Particulate matter pollution is known to cause strokes, asthma and even cancer. Vehicle exhaust, including diesel generators, contributes up to 34 percent of Delhi’s particulate pollution. This project will employ a device which when coupled with the exhaust pipe of diesel engines absorbs over 72 percent of the particulate matter—all without negative effects on engine performance. The technology can then convert this captured particulate matter into black ink and paints which can be sold to literally “Print from Pollution”. The project will pilot the technology initially on diesel generators used as power back-ups for mobile telephone towers in Delhi, which are off the grid and consume over 50 litres of diesel each day to run. There are over 14,000 mobile towers in Delhi and most of them have a diesel generator installed either as the primary source of power or as power back-up in case of load shedding. From there, the project will use the technology for larger diesel generators used at big hospitals and hotels, followed commercial vehicles.
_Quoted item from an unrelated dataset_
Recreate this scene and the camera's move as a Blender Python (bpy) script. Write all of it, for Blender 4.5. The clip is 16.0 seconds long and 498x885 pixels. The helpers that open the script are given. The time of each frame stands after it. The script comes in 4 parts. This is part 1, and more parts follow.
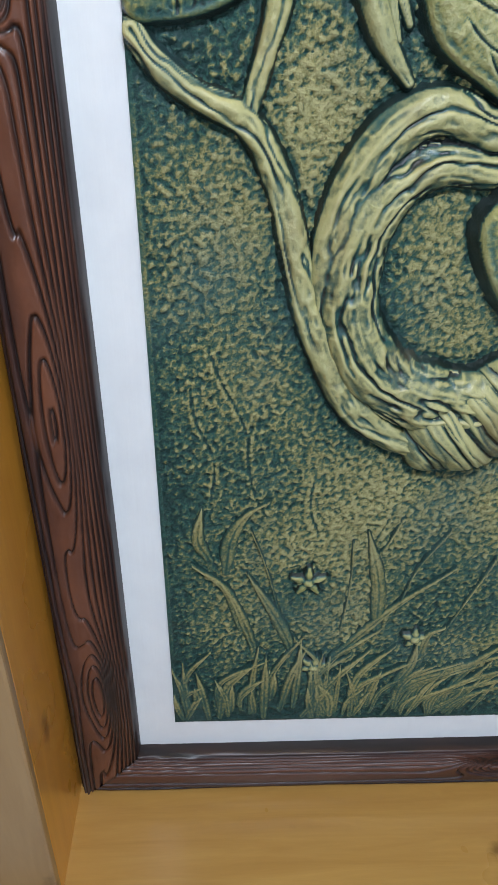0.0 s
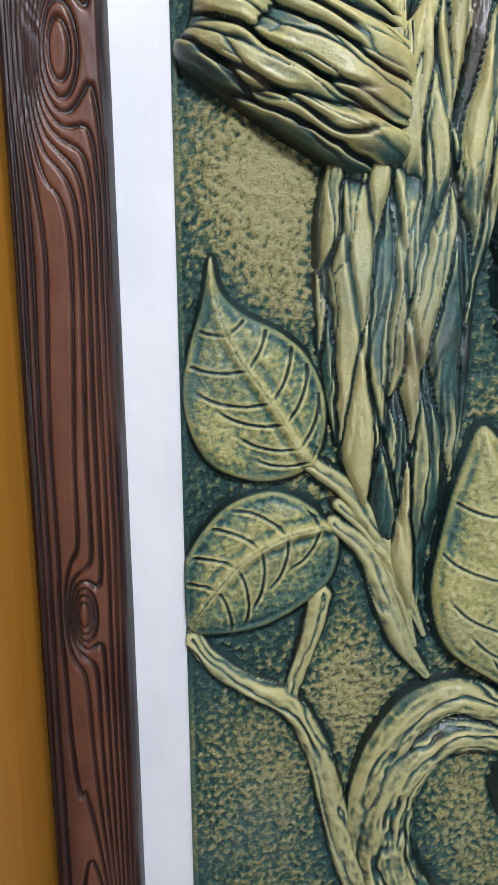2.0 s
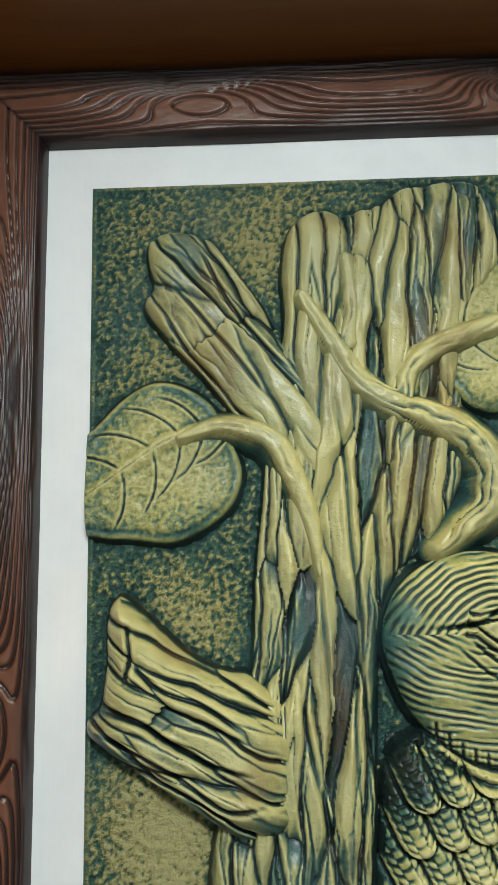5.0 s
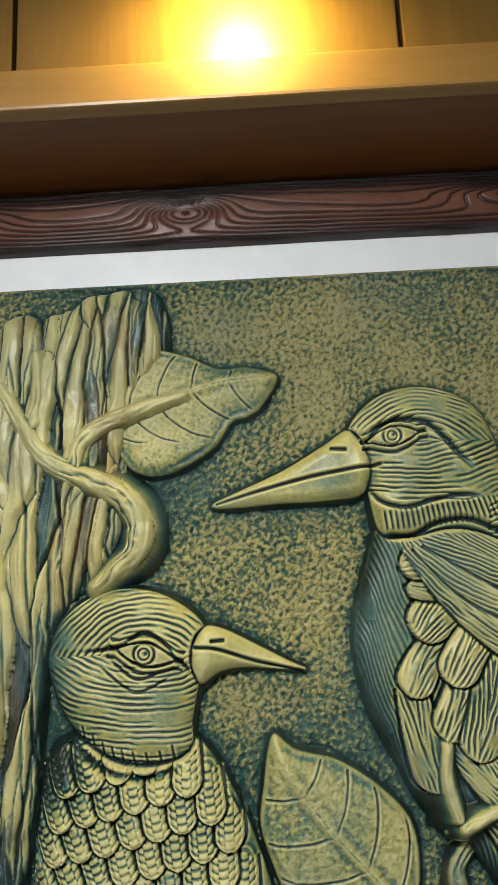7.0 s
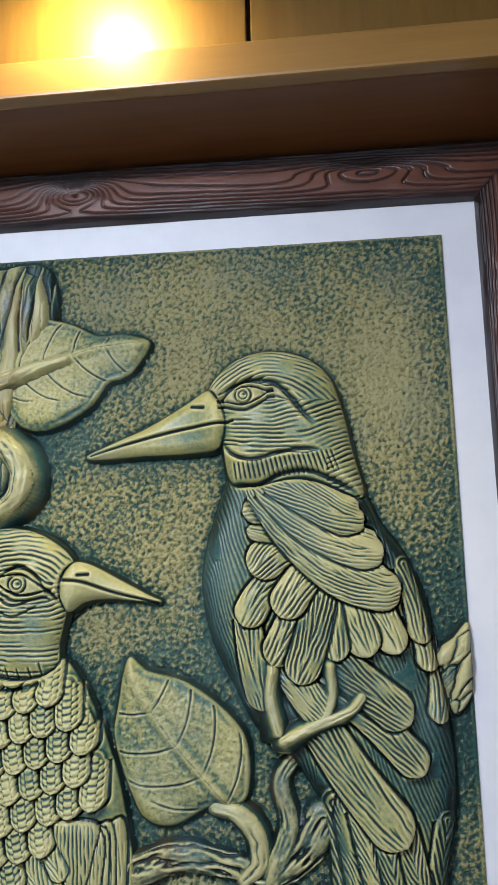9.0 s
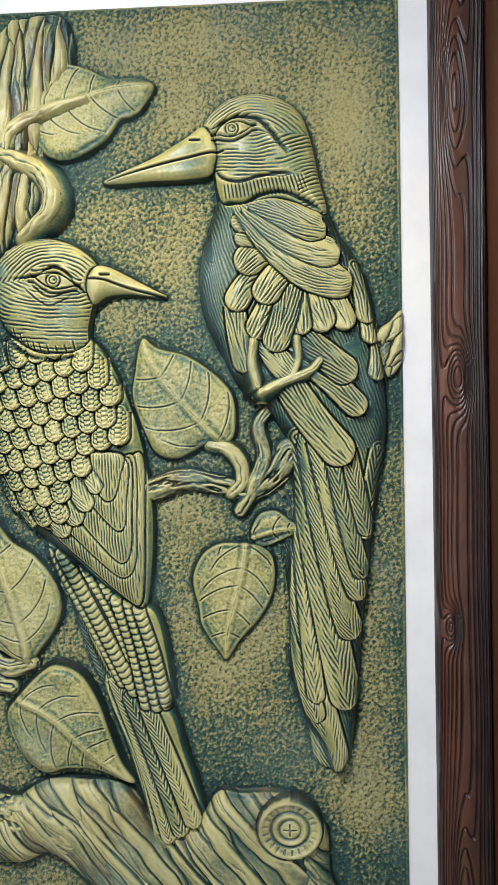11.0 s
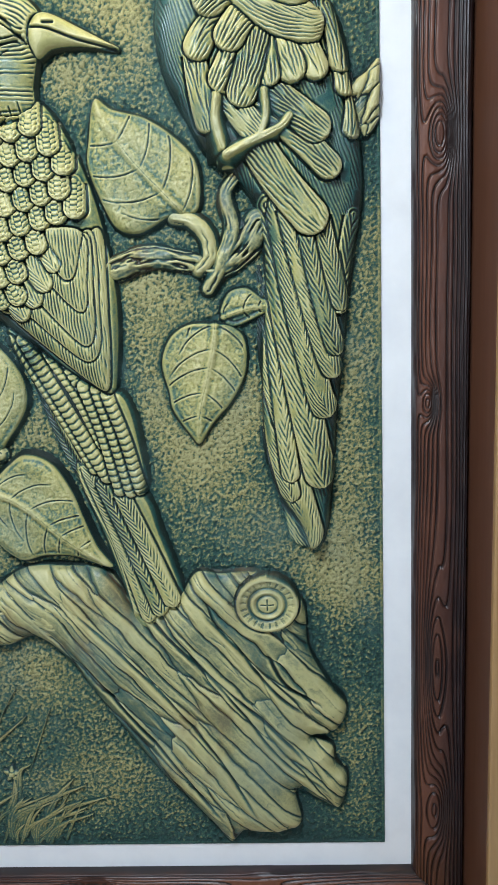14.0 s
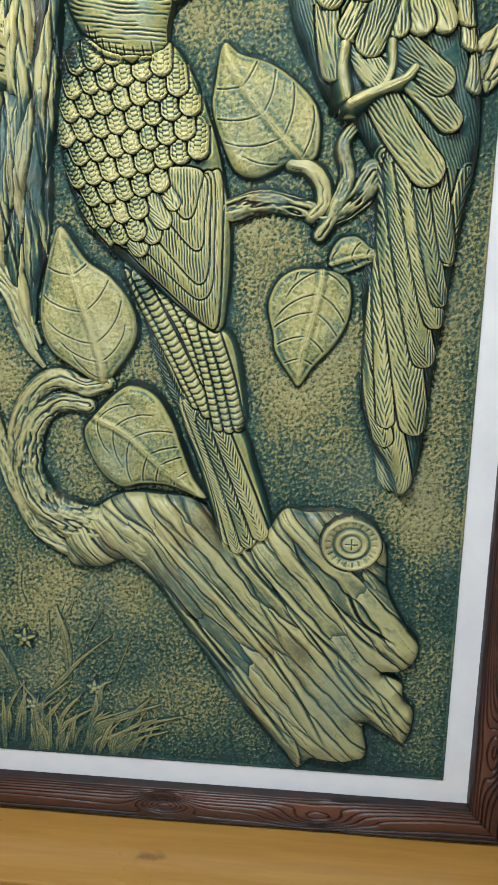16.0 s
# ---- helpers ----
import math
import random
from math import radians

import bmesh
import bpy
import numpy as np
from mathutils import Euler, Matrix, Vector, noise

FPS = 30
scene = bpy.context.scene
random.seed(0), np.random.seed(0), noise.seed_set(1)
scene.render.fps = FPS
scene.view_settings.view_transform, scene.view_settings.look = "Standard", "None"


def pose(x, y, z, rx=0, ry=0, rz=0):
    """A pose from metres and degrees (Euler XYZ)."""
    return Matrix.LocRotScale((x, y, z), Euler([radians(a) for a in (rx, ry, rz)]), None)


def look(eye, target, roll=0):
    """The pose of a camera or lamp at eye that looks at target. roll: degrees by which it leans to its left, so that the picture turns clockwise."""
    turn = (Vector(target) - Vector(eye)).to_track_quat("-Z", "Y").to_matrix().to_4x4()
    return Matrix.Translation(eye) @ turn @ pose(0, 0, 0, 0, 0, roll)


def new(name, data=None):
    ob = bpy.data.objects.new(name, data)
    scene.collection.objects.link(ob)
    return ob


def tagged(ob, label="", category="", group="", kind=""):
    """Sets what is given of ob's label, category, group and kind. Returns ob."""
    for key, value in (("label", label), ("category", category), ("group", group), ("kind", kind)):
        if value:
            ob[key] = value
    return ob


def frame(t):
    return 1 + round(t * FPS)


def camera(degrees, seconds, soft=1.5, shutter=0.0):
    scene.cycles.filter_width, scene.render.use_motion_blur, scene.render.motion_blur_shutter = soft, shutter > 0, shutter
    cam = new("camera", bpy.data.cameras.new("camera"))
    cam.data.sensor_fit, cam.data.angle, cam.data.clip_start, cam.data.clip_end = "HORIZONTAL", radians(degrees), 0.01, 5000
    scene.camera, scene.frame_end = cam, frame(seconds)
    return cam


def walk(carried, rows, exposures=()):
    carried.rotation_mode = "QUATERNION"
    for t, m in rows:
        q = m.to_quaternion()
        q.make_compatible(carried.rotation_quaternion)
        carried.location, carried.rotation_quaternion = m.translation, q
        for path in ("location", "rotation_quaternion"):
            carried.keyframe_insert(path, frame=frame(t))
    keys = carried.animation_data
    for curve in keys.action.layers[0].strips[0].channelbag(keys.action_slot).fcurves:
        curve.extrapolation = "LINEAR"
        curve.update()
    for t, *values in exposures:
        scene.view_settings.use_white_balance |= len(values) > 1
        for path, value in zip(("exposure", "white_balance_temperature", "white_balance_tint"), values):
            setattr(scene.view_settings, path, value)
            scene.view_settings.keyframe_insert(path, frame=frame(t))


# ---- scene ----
# The camera and its walk
cam = camera(35.9, 16.0, soft=0.9)
PATH = [
    (0, (0.079, -0.688, 1.492), (0.129, 1.008, 0.433), 0.1),
    (0.5, (0.067, -0.677, 1.577), (0.108, 1.121, 0.701), -0.0),
    (1, (0.077, -0.678, 1.646), (0.108, 1.177, 0.898), -0.1),
    (1.5, (0.074, -0.681, 1.723), (0.084, 1.235, 1.15), -0.2),
    (2, (0.066, -0.682, 1.784), (0.052, 1.273, 1.363), -0.5),
    (2.5, (0.054, -0.684, 1.83), (0.021, 1.293, 1.532), -0.6),
    (3, (0.067, -0.687, 1.896), (-0.01, 1.303, 1.715), -0.7),
    (3.2, (0.078, -0.691, 1.922), (-0.025, 1.303, 1.809), -0.7),
    (5.3, (0.24, -0.786, 2.103), (0.199, 1.177, 2.484), -1.4),
    (5.5, (0.292, -0.79, 2.1), (0.223, 1.171, 2.487), -1.3),
    (6, (0.354, -0.83, 2.11), (0.287, 1.133, 2.488), -1.3),
    (6.5, (0.444, -0.917, 2.121), (0.358, 1.043, 2.513), -2.2),
    (7, (0.564, -0.968, 2.097), (0.512, 0.989, 2.508), -2.4),
    (7.5, (0.709, -0.967, 2.098), (0.59, 0.989, 2.496), -1.1),
    (8, (0.777, -0.998, 2.094), (0.605, 0.953, 2.499), -1.0),
    (8.5, (0.816, -1.03, 2.085), (0.612, 0.918, 2.488), -1.1),
    (8.7, (0.829, -1.035, 2.07), (0.621, 0.915, 2.461), -1.1),
    (10.8, (0.803, -1.303, 1.778), (0.686, 0.692, 1.849), -0.8),
    (11, (0.81, -1.334, 1.769), (0.697, 0.662, 1.76), -0.8),
    (11.5, (0.799, -1.37, 1.688), (0.712, 0.625, 1.569), 0.0),
    (12, (0.809, -1.371, 1.615), (0.722, 0.616, 1.407), 0.4),
    (12.5, (0.817, -1.379, 1.628), (0.752, 0.604, 1.375), 0.4),
    (13, (0.847, -1.366, 1.633), (0.786, 0.617, 1.377), -1.2),
    (13.5, (0.858, -1.299, 1.643), (0.79, 0.682, 1.378), -2.6),
    (14, (0.829, -1.29, 1.621), (0.746, 0.676, 1.263), -2.2),
    (14.5, (0.785, -1.301, 1.622), (0.713, 0.664, 1.254), -1.2),
    (15, (0.751, -1.325, 1.59), (0.636, 0.634, 1.205), 0.4),
    (15.5, (0.756, -1.362, 1.569), (0.577, 0.585, 1.148), 0.9),
    (16, (0.716, -1.361, 1.577), (0.557, 0.587, 1.152), 1.2),
]
EXPOSURES = [(0.0, 0.22, 5750, 11), (2.4, -0.07, 6050, 17), (3.2, -0.17, 6150, 13), (5.5, -0.42, 6700, 2), (6.5, -0.42, 7000, 6), (8.0, -0.26, 5700, 17), (8.7, -0.26, 5700, 17), (11.0, 0.22, 6400, 14), (11.8, 0.28, 5950, 11), (13.5, 0.3, 5700, 8), (16.0, 0.26, 6250, 10)]
walk(cam, [(t, look(eye, target, roll)) for t, eye, target, roll in PATH], EXPOSURES)

# World and lights: daylight from an unseen, assumed window behind the viewer, and a downlight in the ceiling over the
# niche
world = bpy.data.worlds.new("world")
scene.world = world
world.use_nodes = True
wn = world.node_tree.nodes
sky = wn.new("ShaderNodeTexSky")
sky.sky_type, sky.sun_disc, sky.sun_elevation, sky.sun_rotation = "NISHITA", False, radians(35), radians(200)
wn["Background"].inputs["Strength"].default_value = 0.12
world.node_tree.links.new(sky.outputs["Color"], wn["Background"].inputs["Color"])


def area_lamp(name, eye, target, power, size_x, size_y, color):
    d = bpy.data.lights.new(name, "AREA")
    d.shape, d.size, d.size_y, d.energy, d.color = "RECTANGLE", size_x, size_y, power, color
    ob = new(name, d)
    ob.matrix_world = look(eye, target)
    return ob


WIN_X, WIN_Z, WIN_W, WIN_H = 0.5, 1.65, 1.3, 1.5
ROOM_BACK, ROOM_L, ROOM_R, CEIL = -3.3, -1.5, 2.7, 2.85
COOL = (0.82, 0.92, 1.0)
area_lamp("window_daylight", (WIN_X, ROOM_BACK - 0.02, WIN_Z), (WIN_X - 0.1, 0, WIN_Z - 0.1), 13, WIN_W, WIN_H, COOL)
# Weak fill from the right, added behind an unseen side window.
area_lamp("added_side_fill", (ROOM_R + 0.02, -1.5, 1.7), (0.3, -0.4, 1.4), 2, 1.1, 1.4, COOL)
LAMP = (0.3, -1.3)
# Unseen ceiling light, assumed because the relief is lit from above.
area_lamp("ceiling_light_glow", (*LAMP, CEIL - 0.045), (LAMP[0] + 0.1, LAMP[1] + 0.7, 0.6), 58, 0.4, 0.4, (0.92, 0.97, 1.0))

spot = bpy.data.lights.new("downlight_beam", "SPOT")
spot.energy, spot.color, spot.spot_size, spot.spot_blend, spot.shadow_soft_size = 22, (1.0, 0.8, 0.28), radians(150), 1.0, 0.03
spot_ob = new("downlight_beam", spot)
spot_ob.matrix_world = look((0.55, -0.275, CEIL - 0.03), (0.54, -0.1, 2.70))


# Materials
def material(name):
    m = bpy.data.materials.new(name)
    m.use_nodes = True
    nt = m.node_tree
    return m, nt, nt.nodes["Principled BSDF"]


def node(nt, kind, **inputs):
    n = nt.nodes.new(kind)
    for key, value in inputs.items():
        n.inputs[key.replace("_", " ")].default_value = value
    return n


def coords(nt, scale=(1, 1, 1), random_shift=False):
    tc = nt.nodes.new("ShaderNodeTexCoord")
    mp = nt.nodes.new("ShaderNodeMapping")
    mp.inputs["Scale"].default_value = scale
    nt.links.new(tc.outputs["Object"], mp.inputs["Vector"])
    if random_shift:
        oi = nt.nodes.new("ShaderNodeObjectInfo")
        mul = nt.nodes.new("ShaderNodeMath")
        mul.operation = "MULTIPLY"
        mul.inputs[1].default_value = 17.0
        nt.links.new(oi.outputs["Random"], mul.inputs[0])
        comb = nt.nodes.new("ShaderNodeCombineXYZ")
        for k in range(3):
            nt.links.new(mul.outputs[0], comb.inputs[k])
        nt.links.new(comb.outputs[0], mp.inputs["Location"])
    return mp.outputs["Vector"]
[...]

Climate Foundation and Tide Technocrats Pvt. Ltd: “Charvesting” to Eliminate Rice Field Burning in Haryana and Punjab to Reduce Air and Water Pollution in Delhi

Most farmers in Punjab and Haryana burn rice straw after harvesting is over to prepare fields quickly for the next season’s crops. Burning from the two states comprises 48 percent of total emissions from rice straw burning across India. During the months rice straw is burned, Delhi experiences a much higher air pollution, with PM2.5 levels commonly exceeding 400 ppm. Governments in Punjab and Haryana have acknowledged the importance of the issue. Straw burning is actually illegal, but inexpensive, and thus widely practiced. “Charvesters” affordably recycle rice straw into biochar with clean emissions using the Biochar Reactors developed by the Climate Foundation. “Charvesting” allows farmers to comply with existing air pollution laws at minimal cost and effort, increase soil productivity and restore depleted lands. Several villages in Haryana support this project and have agreed to change the practice of open rice¬ straw burning and pilot the proposed “Charvesting” system. This approach will ultimately lead to a significant reduction in air and water pollution in Northern India including Delhi, provide a cost ¬effective, reliable, sustainable and decentralized approach to address local needs, increase crop growth, improve farmer productivity, sequester carbon in soils, and provide a valuable income source for rural villages.

Mahila Housing SEWA Trust: Transforming Home Ambience for Slum Dwellers in Delhi

Access to light, ventilation, and efficient energy is critical to improving the quality of life and productivity of the poor, especially women who spend the majority of their time indoors. Unfortunately, these women only have illegal and irregular access to electricity. Poor light and ventilation make them depend more on electrical lighting and cooling devices, and the dwellings are often constructed with materials that absorb heat and require more energy to cool down. Slum communities often use cooling fans for hours a day, raising their energy bills by over 3000 INR per month especially during summers. This project will pilot cool roofs in three slums of Delhi to reduce home temperatures and improve ventilation.  It will also mobilize communities to generate awareness on the benefits of using the product by training women entrepreneurs and design a loan product to create a sustainable business model. The improved indoor environment will help reduce exposure to extreme heat. The reduction in household energy costs will allow poor households to increase spending on food, health, and education, resulting in improvements in the quality of life. And the low energy, better designed homes will make the households less vulnerable to weather impacts, improve their resilience against climate change risks.